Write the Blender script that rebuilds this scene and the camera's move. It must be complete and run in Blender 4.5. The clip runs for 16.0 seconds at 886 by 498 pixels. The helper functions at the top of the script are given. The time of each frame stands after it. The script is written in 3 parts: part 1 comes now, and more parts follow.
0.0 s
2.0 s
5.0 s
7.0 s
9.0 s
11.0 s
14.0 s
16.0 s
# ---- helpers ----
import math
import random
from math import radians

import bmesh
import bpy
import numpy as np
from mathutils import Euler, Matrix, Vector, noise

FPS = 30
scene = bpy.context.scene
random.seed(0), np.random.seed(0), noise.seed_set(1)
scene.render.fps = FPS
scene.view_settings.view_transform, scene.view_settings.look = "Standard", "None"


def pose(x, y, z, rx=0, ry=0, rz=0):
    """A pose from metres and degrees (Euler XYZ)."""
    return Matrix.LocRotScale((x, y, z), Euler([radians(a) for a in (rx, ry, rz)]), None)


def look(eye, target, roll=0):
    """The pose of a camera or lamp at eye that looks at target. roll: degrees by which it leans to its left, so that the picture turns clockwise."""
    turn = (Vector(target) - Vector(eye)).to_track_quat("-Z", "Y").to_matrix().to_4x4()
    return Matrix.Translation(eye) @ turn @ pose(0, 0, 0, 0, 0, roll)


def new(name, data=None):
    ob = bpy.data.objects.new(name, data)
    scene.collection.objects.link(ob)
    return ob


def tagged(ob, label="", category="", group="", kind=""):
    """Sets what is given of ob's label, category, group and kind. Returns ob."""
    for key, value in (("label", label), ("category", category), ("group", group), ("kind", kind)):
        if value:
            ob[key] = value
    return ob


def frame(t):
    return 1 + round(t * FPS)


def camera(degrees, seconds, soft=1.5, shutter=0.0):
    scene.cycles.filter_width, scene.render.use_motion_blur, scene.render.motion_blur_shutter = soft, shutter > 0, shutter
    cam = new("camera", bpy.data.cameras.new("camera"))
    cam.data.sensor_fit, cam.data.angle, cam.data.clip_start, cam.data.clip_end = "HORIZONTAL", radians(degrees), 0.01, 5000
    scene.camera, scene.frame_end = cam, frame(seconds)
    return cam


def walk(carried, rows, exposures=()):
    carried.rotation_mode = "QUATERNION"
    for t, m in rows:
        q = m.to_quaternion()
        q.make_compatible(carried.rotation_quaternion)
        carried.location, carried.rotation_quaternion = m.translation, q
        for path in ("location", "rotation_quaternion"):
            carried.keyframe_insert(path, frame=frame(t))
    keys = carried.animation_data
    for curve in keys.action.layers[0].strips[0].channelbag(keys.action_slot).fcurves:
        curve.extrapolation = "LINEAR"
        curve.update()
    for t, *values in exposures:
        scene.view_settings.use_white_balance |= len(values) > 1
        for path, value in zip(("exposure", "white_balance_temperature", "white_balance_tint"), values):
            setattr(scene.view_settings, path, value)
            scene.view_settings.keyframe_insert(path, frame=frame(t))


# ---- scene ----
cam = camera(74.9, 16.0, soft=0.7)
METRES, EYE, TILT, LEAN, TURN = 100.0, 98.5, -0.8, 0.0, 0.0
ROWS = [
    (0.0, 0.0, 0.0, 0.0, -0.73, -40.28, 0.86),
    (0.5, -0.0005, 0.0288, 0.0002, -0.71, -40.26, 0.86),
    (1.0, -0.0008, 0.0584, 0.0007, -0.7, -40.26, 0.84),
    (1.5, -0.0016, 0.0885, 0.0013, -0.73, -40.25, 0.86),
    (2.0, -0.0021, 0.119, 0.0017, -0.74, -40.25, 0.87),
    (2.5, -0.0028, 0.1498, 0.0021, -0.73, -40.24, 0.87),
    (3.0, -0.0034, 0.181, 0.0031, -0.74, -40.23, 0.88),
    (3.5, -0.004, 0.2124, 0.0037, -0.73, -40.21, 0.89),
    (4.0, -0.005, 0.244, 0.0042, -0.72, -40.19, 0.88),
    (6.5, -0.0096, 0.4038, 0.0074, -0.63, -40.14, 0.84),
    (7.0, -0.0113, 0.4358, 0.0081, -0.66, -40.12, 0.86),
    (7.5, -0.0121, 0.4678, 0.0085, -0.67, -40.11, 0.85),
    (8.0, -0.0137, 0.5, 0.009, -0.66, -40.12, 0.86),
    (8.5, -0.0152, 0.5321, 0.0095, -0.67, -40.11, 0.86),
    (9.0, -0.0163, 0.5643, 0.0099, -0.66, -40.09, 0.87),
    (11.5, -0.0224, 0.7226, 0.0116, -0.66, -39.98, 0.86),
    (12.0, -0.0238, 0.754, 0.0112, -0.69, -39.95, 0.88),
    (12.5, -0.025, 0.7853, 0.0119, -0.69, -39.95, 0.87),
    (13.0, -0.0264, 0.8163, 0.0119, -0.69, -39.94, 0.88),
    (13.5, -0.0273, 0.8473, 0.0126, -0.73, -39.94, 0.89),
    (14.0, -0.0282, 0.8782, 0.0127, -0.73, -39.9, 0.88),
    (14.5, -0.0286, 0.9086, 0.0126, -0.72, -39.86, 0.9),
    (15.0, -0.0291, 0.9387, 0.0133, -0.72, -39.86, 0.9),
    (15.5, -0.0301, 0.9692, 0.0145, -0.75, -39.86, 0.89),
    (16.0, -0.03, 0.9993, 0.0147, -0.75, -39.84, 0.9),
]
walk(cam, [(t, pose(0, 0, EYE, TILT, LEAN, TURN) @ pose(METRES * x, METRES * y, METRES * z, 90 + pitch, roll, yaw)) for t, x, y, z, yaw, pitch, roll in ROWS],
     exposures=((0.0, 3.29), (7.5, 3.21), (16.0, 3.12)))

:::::

--- The task ---
Output exactly the lines running from the line containing "scene.render.fps = FPS" through the line containing "for t, *values", and only those lines.

--- Right answer ---
scene.render.fps = FPS
scene.view_settings.view_transform, scene.view_settings.look = "Standard", "None"


def pose(x, y, z, rx=0, ry=0, rz=0):
    """A pose from metres and degrees (Euler XYZ)."""
    return Matrix.LocRotScale((x, y, z), Euler([radians(a) for a in (rx, ry, rz)]), None)


def look(eye, target, roll=0):
    """The pose of a camera or lamp at eye that looks at target. roll: degrees by which it leans to its left, so that the picture turns clockwise."""
    turn = (Vector(target) - Vector(eye)).to_track_quat("-Z", "Y").to_matrix().to_4x4()
    return Matrix.Translation(eye) @ turn @ pose(0, 0, 0, 0, 0, roll)


def new(name, data=None):
    ob = bpy.data.objects.new(name, data)
    scene.collection.objects.link(ob)
    return ob


def tagged(ob, label="", category="", group="", kind=""):
    """Sets what is given of ob's label, category, group and kind. Returns ob."""
    for key, value in (("label", label), ("category", category), ("group", group), ("kind", kind)):
        if value:
            ob[key] = value
    return ob


def frame(t):
    return 1 + round(t * FPS)


def camera(degrees, seconds, soft=1.5, shutter=0.0):
    scene.cycles.filter_width, scene.render.use_motion_blur, scene.render.motion_blur_shutter = soft, shutter > 0, shutter
    cam = new("camera", bpy.data.cameras.new("camera"))
    cam.data.sensor_fit, cam.data.angle, cam.data.clip_start, cam.data.clip_end = "HORIZONTAL", radians(degrees), 0.01, 5000
    scene.camera, scene.frame_end = cam, frame(seconds)
    return cam


def walk(carried, rows, exposures=()):
    carried.rotation_mode = "QUATERNION"
    for t, m in rows:
        q = m.to_quaternion()
        q.make_compatible(carried.rotation_quaternion)
        carried.location, carried.rotation_quaternion = m.translation, q
        for path in ("location", "rotation_quaternion"):
            carried.keyframe_insert(path, frame=frame(t))
    keys = carried.animation_data
    for curve in keys.action.layers[0].strips[0].channelbag(keys.action_slot).fcurves:
        curve.extrapolation = "LINEAR"
        curve.update()
    for t, *values in exposures:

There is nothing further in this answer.